Dos sete títulos do ciclo informativo O Estado das Coisas destacam-se os brasileiros Doce Brasil Holandês, de Mônica Schmiedt, e Sobre Rios e Córregos, de Camilo Tavares, bem como a produção holandesa Separações, codirigida por Mieke Bal, e que discute a opção pela vida longe do país da cineasta Andréa Selligman. Já a sessão O Foco Latino-Americano traz produções do Chile, Colômbia, México e Peru.

Uma noite em 67

Na programação dos internacionais, o festival recebe pela primeira vez o cineasta israelense Yoav Shamir, com seu mais recente filme, Defamation. A cineasta portuguesa Susana de Souza Dias apresenta 48, que acaba de ganhar o Grande Prêmio Do Festival Cinéma Du Réel, em Paris, e o dinamarquês Anders Ostergaard retorna ao festival com VJs de Mianmar, um dos cinco finalistas ao Oscar deste ano. Ainda em destaque, Brudus, da realizadora brasileira radicada nos EUA Júlia Bacha; Notas sobre o Ouro, de Sérgio Oksman; a premiére nacional de Capitalismo – Uma História de Amor, do conhecido norte-americano Michael Moore; e Ruhr, dirigido pelo documentarista experimental, James Benning.
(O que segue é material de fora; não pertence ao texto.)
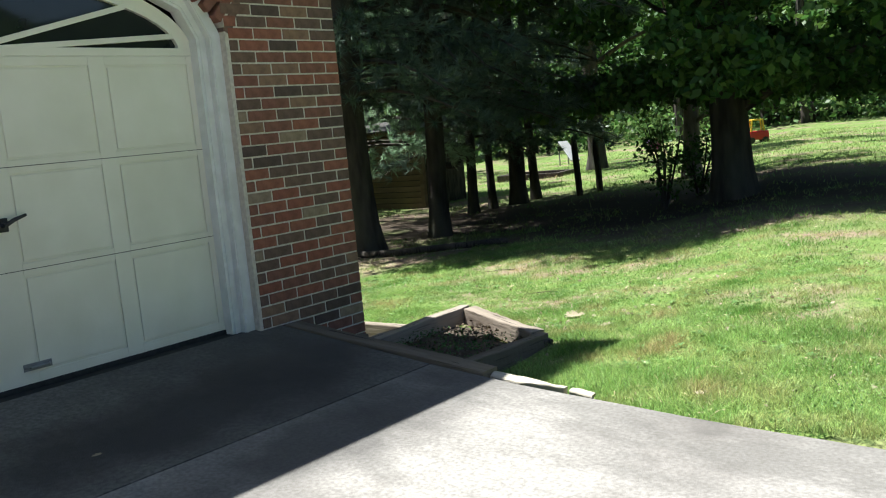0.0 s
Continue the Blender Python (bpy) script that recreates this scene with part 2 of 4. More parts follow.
LILAC = mat("lilac_plastic", (0.35, 0.14, 0.50), (0.42, 0.18, 0.56), 3, 0.4)
WIRE = mat("rusty_wire", (0.05, 0.04, 0.033), (0.11, 0.09, 0.075), 20, 0.9)
SHEDBOARD = mat("shed_board", (0.13, 0.092, 0.05), (0.21, 0.155, 0.085), 6, 0.9, 0.5, 20, stretch=(0.15, 1, 1), rand=0.2)
LOGWOOD = mat("split_firewood", (0.34, 0.20, 0.14), (0.52, 0.36, 0.27), 8, 0.9, 0.6, 24, rand=0.3)
FARWOOD = mat("far_wood", (0.008, 0.014, 0.005), (0.035, 0.06, 0.018), 0.5, 1.0, contrast=0.3, spec=0.0)
CRACKDARK = mat("dark_seam", (0.015, 0.013, 0.01), (0.03, 0.026, 0.02), 20, 0.95)


def add_checks(m, stretch, scale=105, low=0.34, dark=0.68):
    """Drying checks and raised grain along a sawn timber."""
    nt = m.node_tree
    n, l = nt.nodes, nt.links.new
    b = n["Principled BSDF"]
    col = b.inputs["Base Color"].links[0].from_socket
    tc = n["Texture Coordinate"]
    mp = n.new("ShaderNodeMapping")
    mp.inputs["Scale"].default_value = stretch
    l(tc.outputs["Object"], mp.inputs[0])
    no = n.new("ShaderNodeTexNoise")
    no.inputs["Scale"].default_value, no.inputs["Detail"].default_value = scale, 4
    l(mp.outputs[0], no.inputs["Vector"])
    rp = n.new("ShaderNodeValToRGB")
    rp.color_ramp.elements[0].position, rp.color_ramp.elements[1].position = low, low + 0.07
    rp.color_ramp.elements[0].color = (dark, dark, dark, 1)
    l(no.outputs["Fac"], rp.inputs[0])
    mx = n.new("ShaderNodeMixRGB")
    mx.blend_type = "MULTIPLY"
    mx.inputs[0].default_value = 1.0
    l(col, mx.inputs[1])
    l(rp.outputs[0], mx.inputs[2])
    l(mx.outputs[0], b.inputs["Base Color"])
    bp = n.new("ShaderNodeBump")
    bp.inputs["Strength"].default_value, bp.inputs["Distance"].default_value = 0.6, 0.004
    l(rp.outputs[0], bp.inputs["Height"])
    old = b.inputs["Normal"].links
    if old:
        l(old[0].from_socket, bp.inputs["Normal"])
    l(bp.outputs[0], b.inputs["Normal"])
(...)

No meio do rio entre as árvores 2

Tradicionalmente, também são realizadas duas homenagens: ao documentarista minimalista francês Alain Cavalier, que está às vésperas e completar 80 anos, exibindo curtas e longas-metragens de sua autoria, realizados entre 1978 e 2009; e ao crítico, cineasta e fotógrafo brasileiro Benedito Junqueira Duarte, comemorando o centenário de seu nascimento, um dos pioneiros a registrar as transformações da cidade paulistana na primeira metade do século 20 que, nas palavras de Labaki, “merece ser redescoberto pelas novas gerações”.
O Festival É Tudo Verdade começa nesta quinta e vai até 18 de abril, no Espaço Unibanco de Cinema, Centro Cultural Banco do Brasil, Cinemateca Brasileira, Reserva Cultural, Cinusp e Cinemark Eldorado. A programação completa está em www.etudoverdade.com.br. A entrada é gratuita.
A Cinemateca apresenta também, de 14 a 16 de abril, a 10ª Conferência Internacional do Documentário com o tema Filme vira Filme. Pesquisadores e realizadores vão debater o documentário desenvolvido a partir de imagens (e sons) de arquivo que, revisitados através da montagem, criam novos significados. Não por acaso o assunto surge no ano de celebração do centenário de nascimento de Jay Leyda, pioneiro na difusão do cinema e dos escritos de Sergei Eisenstein. É também autor do estudo Films Beget Films, de 1964, que batizou de “filme de compilação”, insatisfeito com a confusa definição “filmes de arquivo”, e que inspirou a conferência deste ano. Na abertura da programação, dia 14, às 14h30, será debatido o Panorama Contemporâneo do Documentário de Arquivo, com participação de Michael Renov, diretor associado da School of Cinematic Arts – University of Southern California, e do crítico de cinema e organizador do festival e da conferência Amir Labaki, com mediação de Maria Dora Mourão, professora e vice-diretora da ECA/USP, também organizadora da conferência. No dia 15 são duas mesas, respectivamente, às 10h e 14h30: Duas Experiências: o uso de imagens de arquivos e a construção de sentidos, com os cineastas Eduardo Escorel e Susana de Souza Dias, mediados por Esther Hamburger (ECA/USP); e O Documentário de Arquivo na América Latina, com Susana Foxley Tapia, diretora e roteirista, com mestrado pela Universidade de Londres, e Gregorio Carlos Rocha Valverde, realizador e produtor independente mexicano, mediados por Eduardo Moretin (ECA/USP). E encerrando, no dia 16, às 10h, o tema é Rememorando Jay Leyda: uma homenagem no centenário de seu nascimento, com Bill Nichols, professor de Cinema da San Francisco State University, e João Luiz Vieira, professor do programa de pós-graduação em Comunicação da Universidade Federal Fluminense, com mediação de Ismail Xavier (ECA/USP).